_Materials provided:_

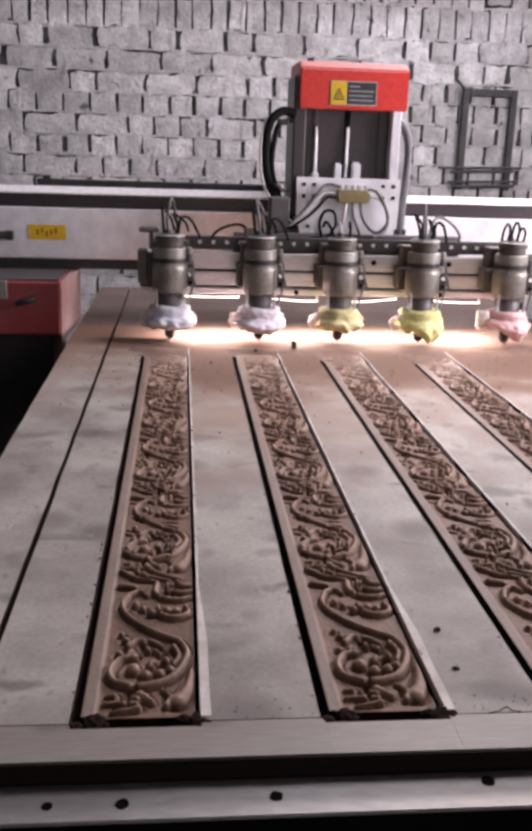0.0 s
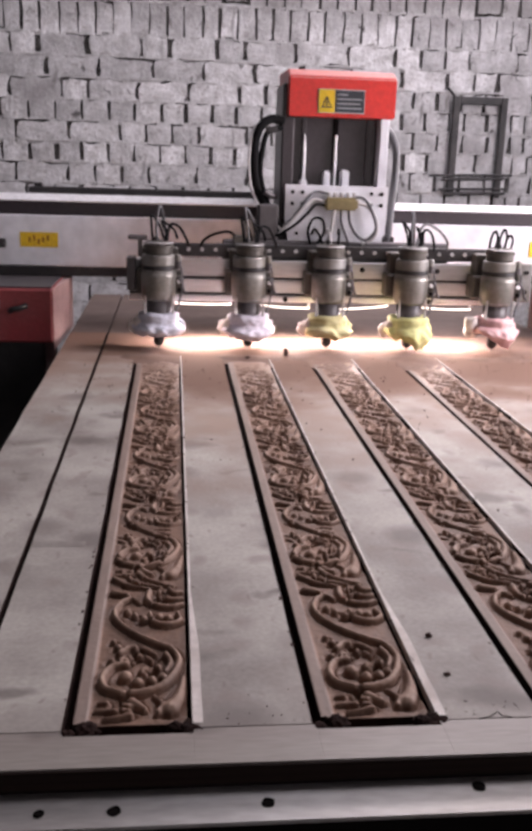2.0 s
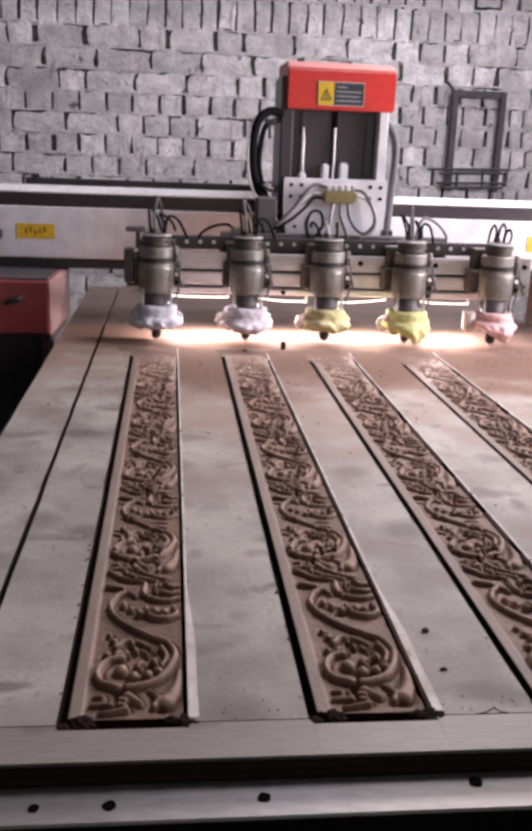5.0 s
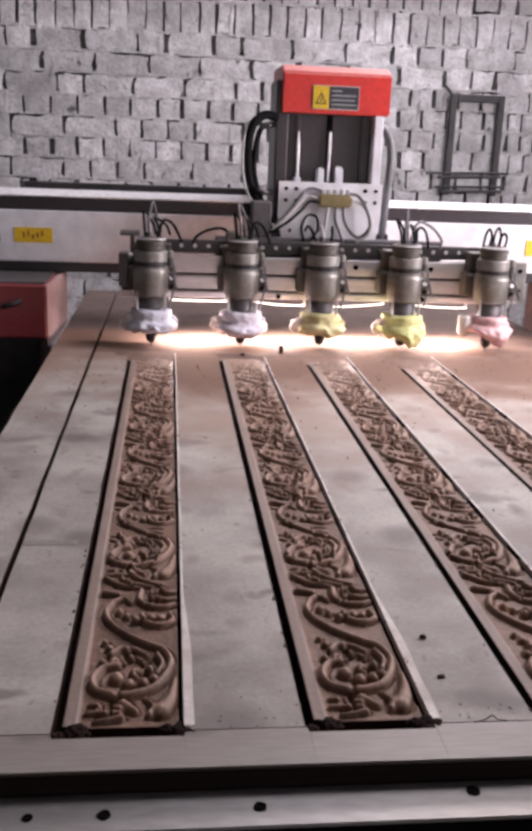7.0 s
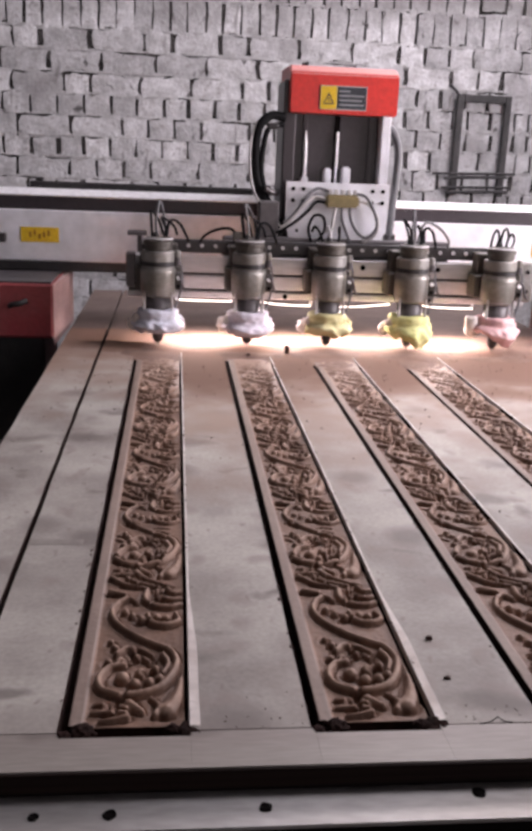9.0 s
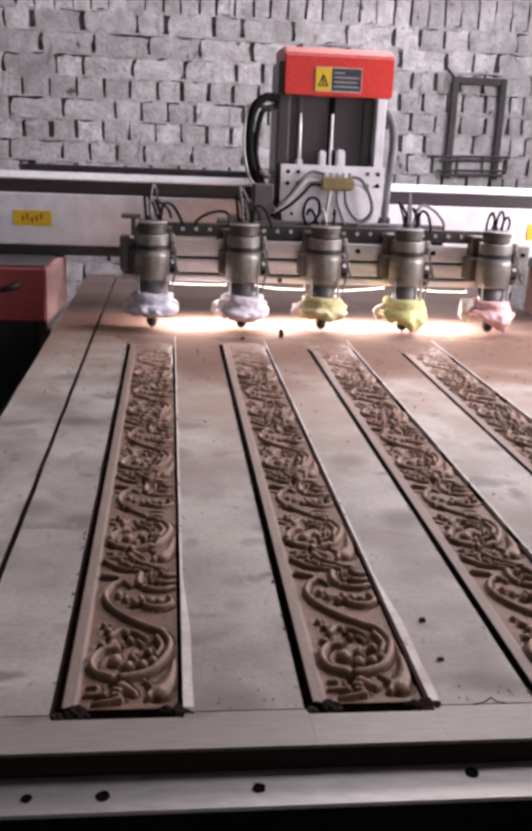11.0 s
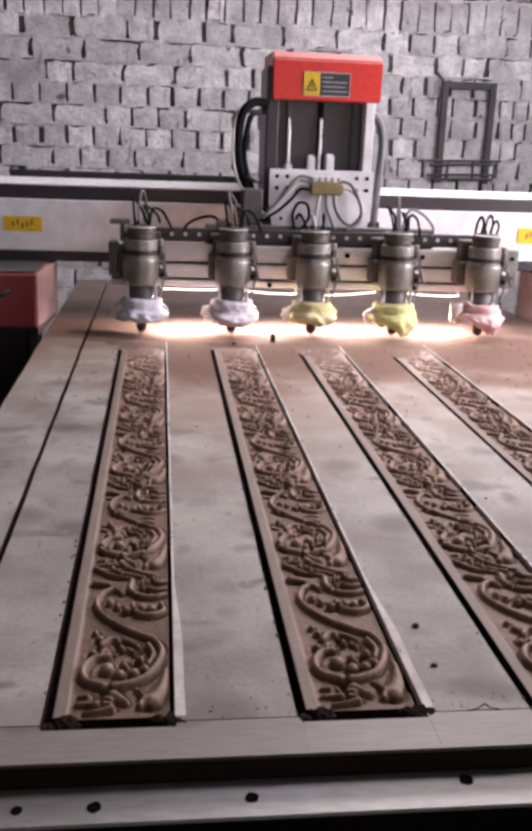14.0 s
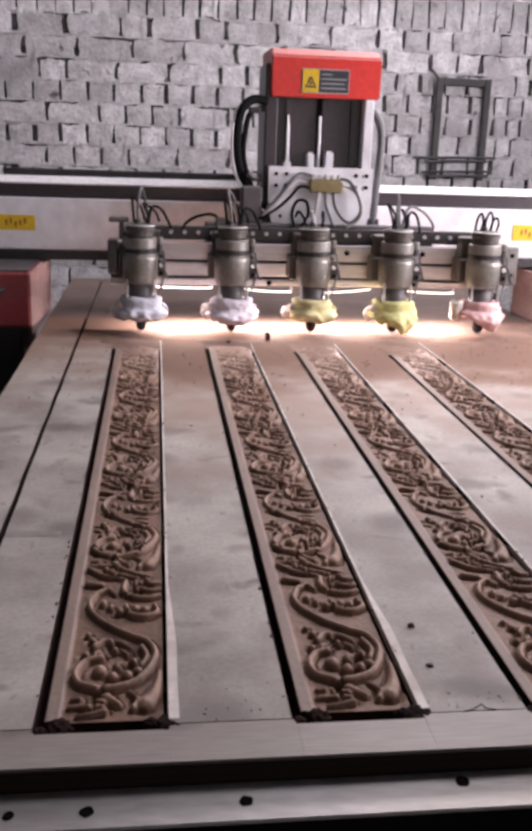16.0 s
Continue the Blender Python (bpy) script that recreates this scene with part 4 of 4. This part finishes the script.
def brick_field():
    """The rest of the wall, outside the stretch behind the machine."""
    co, faces = [], []
    r2 = random.Random(8)
    z, row = 0.005, 0
    while z < 3.9:
        x = -3.0 - 0.12 * (row % 2)
        while x < 1.98:
            w = r2.choice((0.236, 0.121, 0.121)) * r2.uniform(0.96, 1.04)
            inside = x + w > -1.17 and x < 1.78 and 0.45 < z < 2.08
            inside = inside or (x + w > 0.98 and x < 1.92 and 2.18 < z < 3.23)
            if not inside:
                a, b, c, d = max(x, -2.99) + 0.005, min(x + w, 1.99) - 0.005, z + 0.001, z + 0.091
                y = WALL + r2.uniform(-0.003, 0.003)
                k = len(co)
                if b - a > 0.02:
                    co += [(a, y, c), (b, y, c), (b, y, d), (a, y, d), (a, y + 0.02, c), (b, y + 0.02, c), (b, y + 0.02, d), (a, y + 0.02, d)]
                    faces += [(k, k + 1, k + 2, k + 3), (k, k + 4, k + 5, k + 1), (k + 1, k + 5, k + 6, k + 2), (k + 2, k + 6, k + 7, k + 3), (k + 3, k + 7, k + 4, k)]
            x += w
        z += ROW
        row += 1
    me = bpy.data.meshes.new("brick_field")
    me.from_pydata(co, [], faces)
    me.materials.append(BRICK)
    ob = new("brick_field", me)
    ob.parent = wall_back
    tagged(ob, "", "", "", "stuff")


brick_field()


# ---- what moves ----
SHIFT = [(0, 3.5), (0.5, -8.8), (1, -9.1), (1.5, 1.2), (2, -5.1), (2.5, -11.5), (3, 0.2), (3.5, -3.1), (4, -11.8),
         (4.2, -10.5), (4.5, -1.5), (5, -3.5), (5.5, -11.5), (6, -1.5), (6.5, -0.4), (7, -11.9), (7.5, -2.4), (8, -0.9),
         (8.5, -11.6), (9, -9.5), (9.5, -0.5), (10, -0.5), (10.5, -9.5), (11, -7.9), (11.5, -10.4), (12, 2.6),
         (12.5, -9.6), (13, -5.4), (13.5, -3.4), (14, -12.6), (14.5, -2.1), (15, -5.9), (15.5, -8.1), (16, 1.6)]


def motions():
    walk(carriage, [(t, pose(0.001 * s, 0, 0)) for t, s in SHIFT])
    for sp, x in spindles:
        walk(sp, [(t, pose(x + 0.001 * s, 2.6, TOP)) for t, s in SHIFT])


motions()
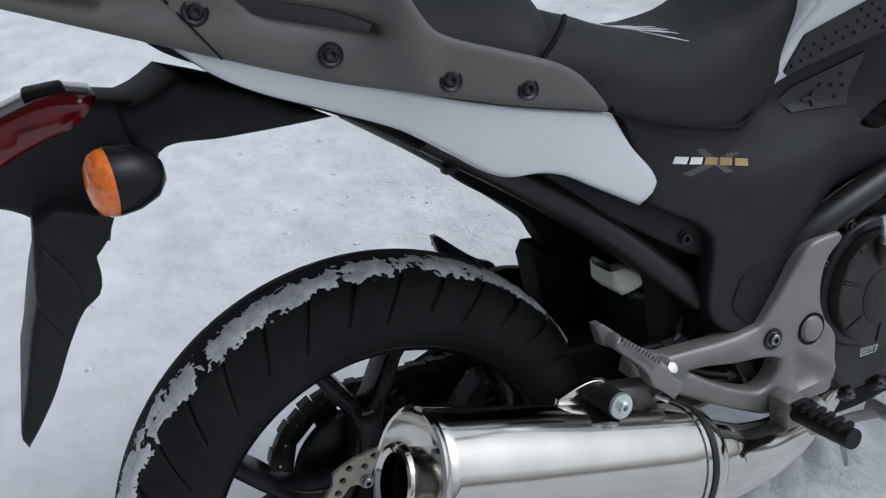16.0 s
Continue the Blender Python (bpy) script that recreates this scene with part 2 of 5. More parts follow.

_To do:_
Using the records above, retype everything exactly except the pictures.

_The reply:_
0.0 s
2.0 s
5.0 s
7.0 s
9.0 s
11.0 s
14.0 s
16.0 s
Continue the Blender Python (bpy) script that recreates this scene with part 4 of 4. This part finishes the script.
def brick_field():
    """The rest of the wall, outside the stretch behind the machine."""
    co, faces = [], []
    r2 = random.Random(8)
    z, row = 0.005, 0
    while z < 3.9:
        x = -3.0 - 0.12 * (row % 2)
        while x < 1.98:
            w = r2.choice((0.236, 0.121, 0.121)) * r2.uniform(0.96, 1.04)
            inside = x + w > -1.17 and x < 1.78 and 0.45 < z < 2.08
            inside = inside or (x + w > 0.98 and x < 1.92 and 2.18 < z < 3.23)
            if not inside:
                a, b, c, d = max(x, -2.99) + 0.005, min(x + w, 1.99) - 0.005, z + 0.001, z + 0.091
                y = WALL + r2.uniform(-0.003, 0.003)
                k = len(co)
                if b - a > 0.02:
                    co += [(a, y, c), (b, y, c), (b, y, d), (a, y, d), (a, y + 0.02, c), (b, y + 0.02, c), (b, y + 0.02, d), (a, y + 0.02, d)]
                    faces += [(k, k + 1, k + 2, k + 3), (k, k + 4, k + 5, k + 1), (k + 1, k + 5, k + 6, k + 2), (k + 2, k + 6, k + 7, k + 3), (k + 3, k + 7, k + 4, k)]
            x += w
        z += ROW
        row += 1
    me = bpy.data.meshes.new("brick_field")
    me.from_pydata(co, [], faces)
    me.materials.append(BRICK)
    ob = new("brick_field", me)
    ob.parent = wall_back
    tagged(ob, "", "", "", "stuff")


brick_field()


# ---- what moves ----
SHIFT = [(0, 3.5), (0.5, -8.8), (1, -9.1), (1.5, 1.2), (2, -5.1), (2.5, -11.5), (3, 0.2), (3.5, -3.1), (4, -11.8),
         (4.2, -10.5), (4.5, -1.5), (5, -3.5), (5.5, -11.5), (6, -1.5), (6.5, -0.4), (7, -11.9), (7.5, -2.4), (8, -0.9),
         (8.5, -11.6), (9, -9.5), (9.5, -0.5), (10, -0.5), (10.5, -9.5), (11, -7.9), (11.5, -10.4), (12, 2.6),
         (12.5, -9.6), (13, -5.4), (13.5, -3.4), (14, -12.6), (14.5, -2.1), (15, -5.9), (15.5, -8.1), (16, 1.6)]


def motions():
    walk(carriage, [(t, pose(0.001 * s, 0, 0)) for t, s in SHIFT])
    for sp, x in spindles:
        walk(sp, [(t, pose(x + 0.001 * s, 2.6, TOP)) for t, s in SHIFT])


motions()
16.0 s
Continue the Blender Python (bpy) script that recreates this scene with part 2 of 5. More parts follow.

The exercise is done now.